Example-Imagine an XYZ company that has around 50k employees. To do some analysis based on the information of these employees, It is practically difficult for researchers concerning time and money with all of 50k employees. The best possible way is to select a 5k people (or any random number) from this population and collect the data from these employees to do the analysis. This random count of employees selected from the entire population is called Sample. This data analysis will be done by the researches on a hypothesis that whatever inferences they get from these 5k people will apply to the entire population itself.
The number of items in a sample is called a sample size. In the above example, Out of 50k employees, 5k was selected for analysis and that makes the sample size 5k.
Characteristics of the sample
A sample should follow certain characteristics to make it fit for data analysis.

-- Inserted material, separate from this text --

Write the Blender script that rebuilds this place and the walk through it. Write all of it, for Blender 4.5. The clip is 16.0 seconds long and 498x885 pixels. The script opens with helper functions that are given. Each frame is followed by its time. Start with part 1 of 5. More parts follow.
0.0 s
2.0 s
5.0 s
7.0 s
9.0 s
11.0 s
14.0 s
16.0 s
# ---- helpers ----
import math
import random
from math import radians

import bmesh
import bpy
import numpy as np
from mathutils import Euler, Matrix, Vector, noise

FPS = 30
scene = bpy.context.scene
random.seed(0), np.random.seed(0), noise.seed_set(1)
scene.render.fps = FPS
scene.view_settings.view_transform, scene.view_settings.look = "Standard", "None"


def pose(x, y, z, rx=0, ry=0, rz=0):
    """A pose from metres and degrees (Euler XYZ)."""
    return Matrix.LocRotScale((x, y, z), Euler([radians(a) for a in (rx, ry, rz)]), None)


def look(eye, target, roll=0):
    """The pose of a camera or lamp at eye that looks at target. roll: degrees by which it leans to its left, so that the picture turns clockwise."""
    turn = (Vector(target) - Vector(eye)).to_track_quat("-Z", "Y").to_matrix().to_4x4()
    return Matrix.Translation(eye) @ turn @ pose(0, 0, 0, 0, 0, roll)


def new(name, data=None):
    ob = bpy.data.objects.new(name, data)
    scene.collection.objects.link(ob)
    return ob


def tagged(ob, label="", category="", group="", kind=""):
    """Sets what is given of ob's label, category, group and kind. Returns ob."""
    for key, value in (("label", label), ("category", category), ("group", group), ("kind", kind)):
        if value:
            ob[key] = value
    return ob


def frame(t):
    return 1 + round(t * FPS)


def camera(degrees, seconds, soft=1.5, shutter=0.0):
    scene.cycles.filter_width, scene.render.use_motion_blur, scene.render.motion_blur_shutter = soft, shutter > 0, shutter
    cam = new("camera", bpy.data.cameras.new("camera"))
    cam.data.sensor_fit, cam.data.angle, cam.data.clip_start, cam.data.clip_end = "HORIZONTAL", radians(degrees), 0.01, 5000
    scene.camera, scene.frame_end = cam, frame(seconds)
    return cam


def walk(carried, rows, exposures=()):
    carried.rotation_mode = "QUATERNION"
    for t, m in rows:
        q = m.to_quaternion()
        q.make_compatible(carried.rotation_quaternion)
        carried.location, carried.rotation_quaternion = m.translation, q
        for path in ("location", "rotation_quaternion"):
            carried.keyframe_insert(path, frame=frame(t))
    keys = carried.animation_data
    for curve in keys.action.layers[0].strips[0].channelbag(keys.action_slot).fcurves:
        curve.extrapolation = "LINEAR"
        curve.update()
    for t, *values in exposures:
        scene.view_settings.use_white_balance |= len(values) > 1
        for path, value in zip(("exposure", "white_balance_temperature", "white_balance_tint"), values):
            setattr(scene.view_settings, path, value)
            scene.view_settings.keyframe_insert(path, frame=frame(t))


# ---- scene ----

Research done on a wrong sample will result in wrong inferences and these may contradict the behavior of the entire population resulting in dangerous consequences.
A sample should represent the overall behavior of a population. Imagine the situation in the above example in which 5k employees are selected out of 50k employees. If in the original population, there are 30k men and 20k women but in the sample, there were only female employees present (which is the sample size). Any analysis done on this sample will do not represent the overall behavior of the population.
Homogeneity is nothing but the matching of behavior in multiple samples. If we derive multiple samples from a population, It is expected that all samples infer somewhat the same conclusions about the population.
Imagine if we want to calculate the mean salary of the 50 k employees and we have 3 samples each of 5k sample size.
· Sample 1 has a mean salary of $40k
· Sample 2 has a mean salary of 38k
· Sample 3 has a mean salary of $41k
We can say that these samples are homogeneous since all samples are giving approximately equal information regarding the salary of the employees.
What if the result is like this,
· Sample 1 has a mean salary of $40k
· Sample 2 has a mean salary of 15k
· Sample 3 has a mean salary of $100k
Here, the researcher will not able to determine the approximate salary of a person in the company due to data volatility.
The number of sampling units in a sample should be adequate for doing the research.
In the above example, Out of 50k employees, It will be not effective if draw a sample of sample size 5 or 6 for doing research.
Similar regulating conditions
There should be a similar way of selecting samples if there is a need for multiple samples.
In the above example, Out of 50k employees, a sample of 5k employees was chosen at random and if we are selecting another sample it’s should be also chosen randomly. Any kind of pre-conditions for selecting the elementary unit should not be encouraged.
If Sample 1 of sample size 5k is chosen at random but we are creating sample 2 of the same sample size for the same data analysis but we chose only female employees in the sample 2.This will affect the homogeneity of the samples and will end up in incorrect inferences.